Es ist 10.30 Uhr an diesem Mittwoch, als die ersten Notrufe bei der Berliner Feuerwehr eingehen. Wenige Minuten vorher, berichtet Polizeisprecher Thilo Cablitz, kommt ein silberner Kleinwagen aus Richtung Bahnhof Zoo den Kurfürstendamm mit hoher Geschwindigkeit herunter, auf Höhe Rankestraße fährt ein Mann das Auto auf den Gehweg in eine Fußgängergruppe. Ein Mensch stirbt dabei, bleibt auf der Straße liegen. Der Fahrer rammt eine Säule, rast auf der Fahrbahn über die Tauentzienstraße weiter Richtung Osten und kracht rund 200 Meter weiter in das Schaufenster einer Parfümerie – nachdem er ein Auto touchierte, erneut über einen Gehweg fuhr und Menschen verletzte.
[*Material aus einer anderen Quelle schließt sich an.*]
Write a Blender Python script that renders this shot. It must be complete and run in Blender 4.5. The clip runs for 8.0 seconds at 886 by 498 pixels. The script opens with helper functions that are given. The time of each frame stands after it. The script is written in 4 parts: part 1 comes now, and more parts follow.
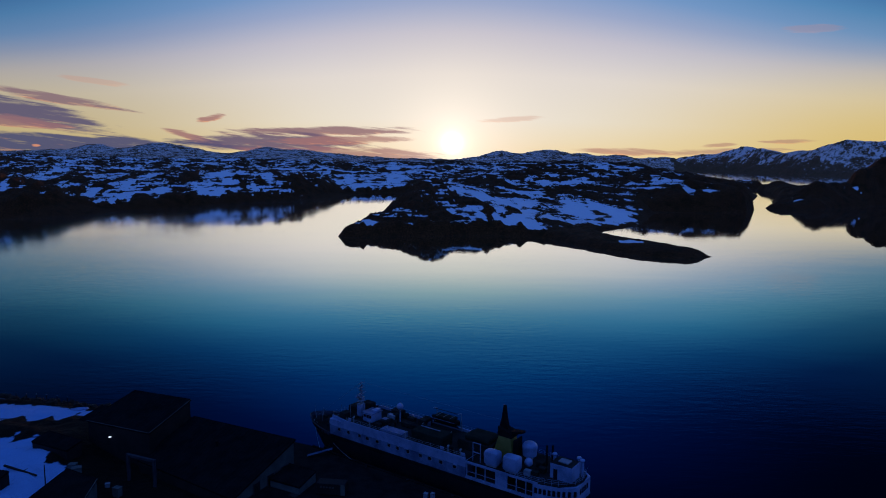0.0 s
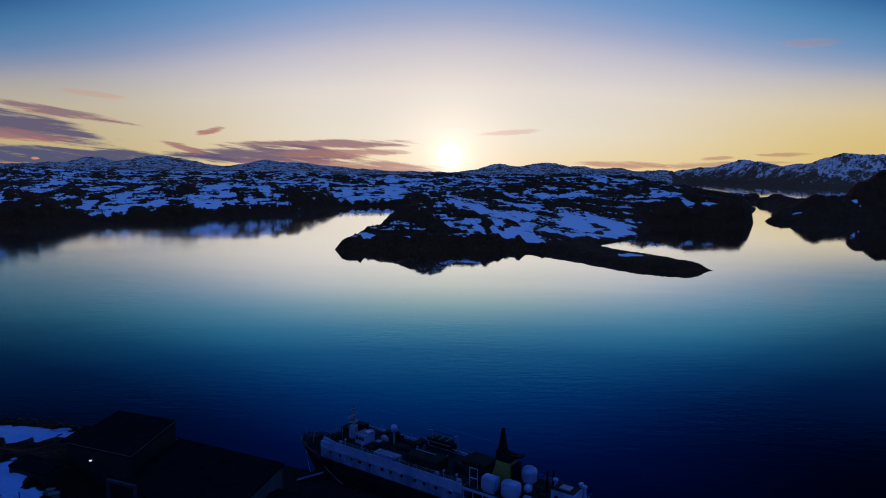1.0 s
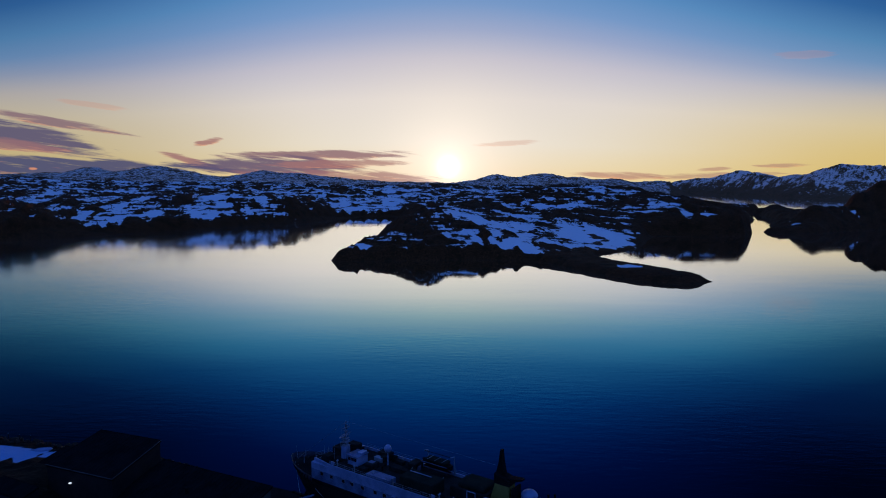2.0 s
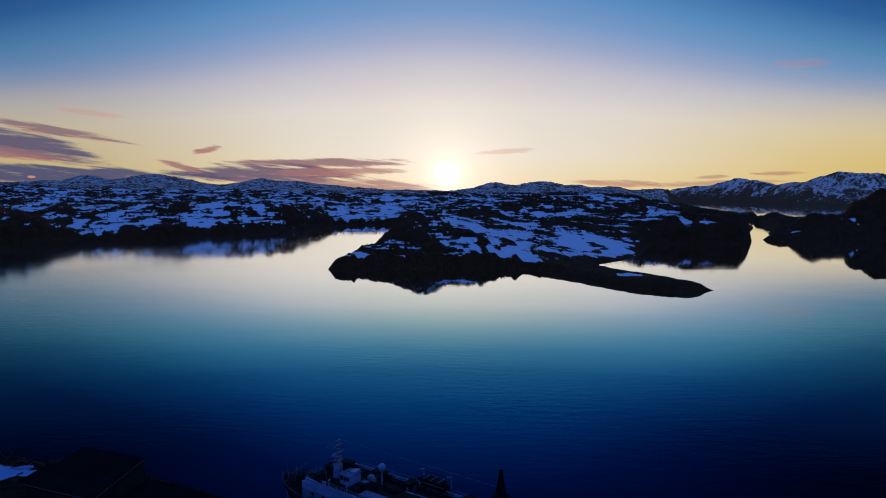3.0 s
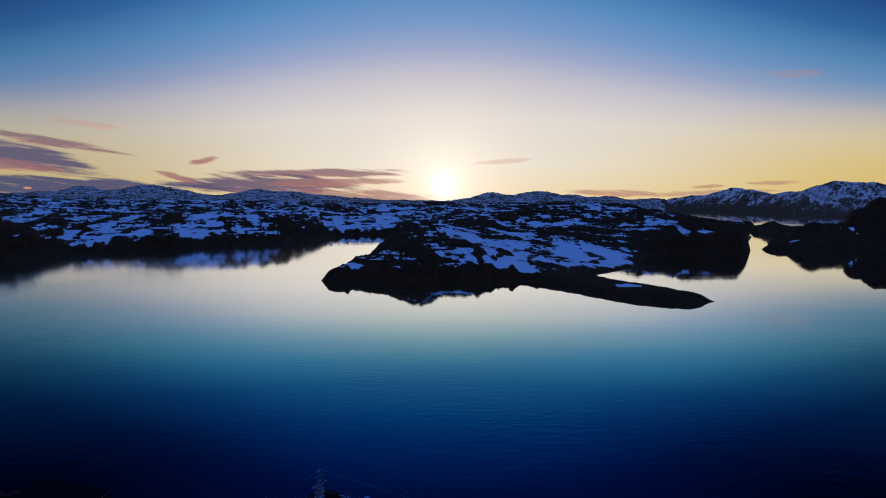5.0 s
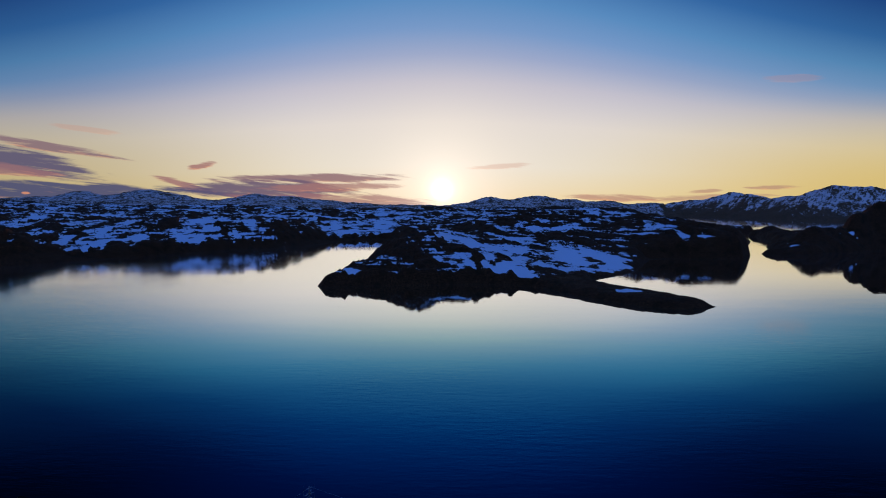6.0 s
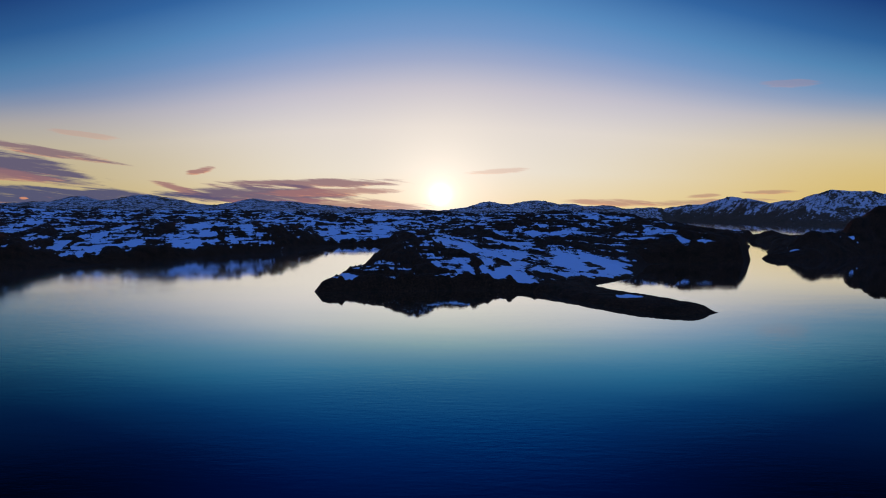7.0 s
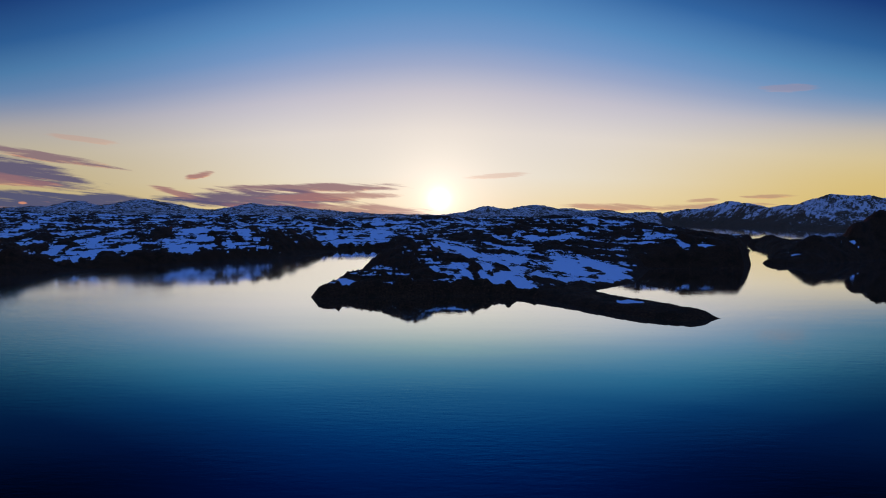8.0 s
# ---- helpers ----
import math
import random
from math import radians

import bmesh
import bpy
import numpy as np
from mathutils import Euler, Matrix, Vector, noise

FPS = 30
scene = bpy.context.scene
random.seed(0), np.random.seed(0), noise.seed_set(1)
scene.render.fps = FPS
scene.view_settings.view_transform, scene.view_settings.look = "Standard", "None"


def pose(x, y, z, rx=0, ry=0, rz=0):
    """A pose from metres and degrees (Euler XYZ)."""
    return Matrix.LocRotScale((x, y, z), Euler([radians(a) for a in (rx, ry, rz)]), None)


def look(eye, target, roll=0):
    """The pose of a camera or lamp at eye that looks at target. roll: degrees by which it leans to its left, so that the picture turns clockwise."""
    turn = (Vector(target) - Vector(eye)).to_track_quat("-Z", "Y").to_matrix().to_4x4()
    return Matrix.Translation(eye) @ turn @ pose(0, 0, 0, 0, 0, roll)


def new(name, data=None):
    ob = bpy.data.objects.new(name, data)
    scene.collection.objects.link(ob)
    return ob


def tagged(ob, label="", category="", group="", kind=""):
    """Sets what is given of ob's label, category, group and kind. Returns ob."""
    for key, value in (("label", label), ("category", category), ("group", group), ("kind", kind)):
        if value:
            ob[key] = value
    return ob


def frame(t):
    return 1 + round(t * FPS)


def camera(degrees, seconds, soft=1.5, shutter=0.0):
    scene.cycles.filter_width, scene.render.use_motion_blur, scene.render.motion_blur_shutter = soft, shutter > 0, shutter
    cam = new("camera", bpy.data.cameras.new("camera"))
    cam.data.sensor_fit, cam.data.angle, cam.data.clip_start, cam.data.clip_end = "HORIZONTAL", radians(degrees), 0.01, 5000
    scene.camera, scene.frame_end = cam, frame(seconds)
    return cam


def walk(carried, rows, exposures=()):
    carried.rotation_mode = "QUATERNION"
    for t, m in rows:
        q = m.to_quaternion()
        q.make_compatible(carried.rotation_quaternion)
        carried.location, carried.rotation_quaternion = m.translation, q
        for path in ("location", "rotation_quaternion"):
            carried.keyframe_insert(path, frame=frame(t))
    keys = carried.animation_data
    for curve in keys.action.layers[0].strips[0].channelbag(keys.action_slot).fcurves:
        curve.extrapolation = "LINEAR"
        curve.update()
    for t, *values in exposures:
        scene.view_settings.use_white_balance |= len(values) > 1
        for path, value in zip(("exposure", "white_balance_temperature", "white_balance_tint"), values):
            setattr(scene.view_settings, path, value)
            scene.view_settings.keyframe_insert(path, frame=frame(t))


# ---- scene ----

Der Renault Clio steht im völlig zersörten Schaufenster, dort endet die Horrorfahrt. Bundeskanzler Olaf Scholz bezeichnte den tödlichen Vorfall als „Amoktat“. „Die grausame Amoktat an der Tauentzienstraße macht mich tief betroffen“, schrieb der SPD-Politiker am Mittwochabend bei Twitter.

Die traurige Bilanz bislang: Das Todesopfer ist eine Lehrerin aus dem nordhessischen Bad Arolsen, die mit ihrer Schülergruppe Berlin besuchte. Unter den Verletzten befinden sich zahlreiche Schülerinnen und Schüler der zehnten Klasse. Ein weiterer Lehrer der Gruppe wurde nach derzeitigem Stand schwer verletzt. Neben der getöteten Lehrerin wurden nach Angaben der Polizei von Mittwochabend 14 Menschen verletzt, mehrere von ihnen lebensbedrohlich.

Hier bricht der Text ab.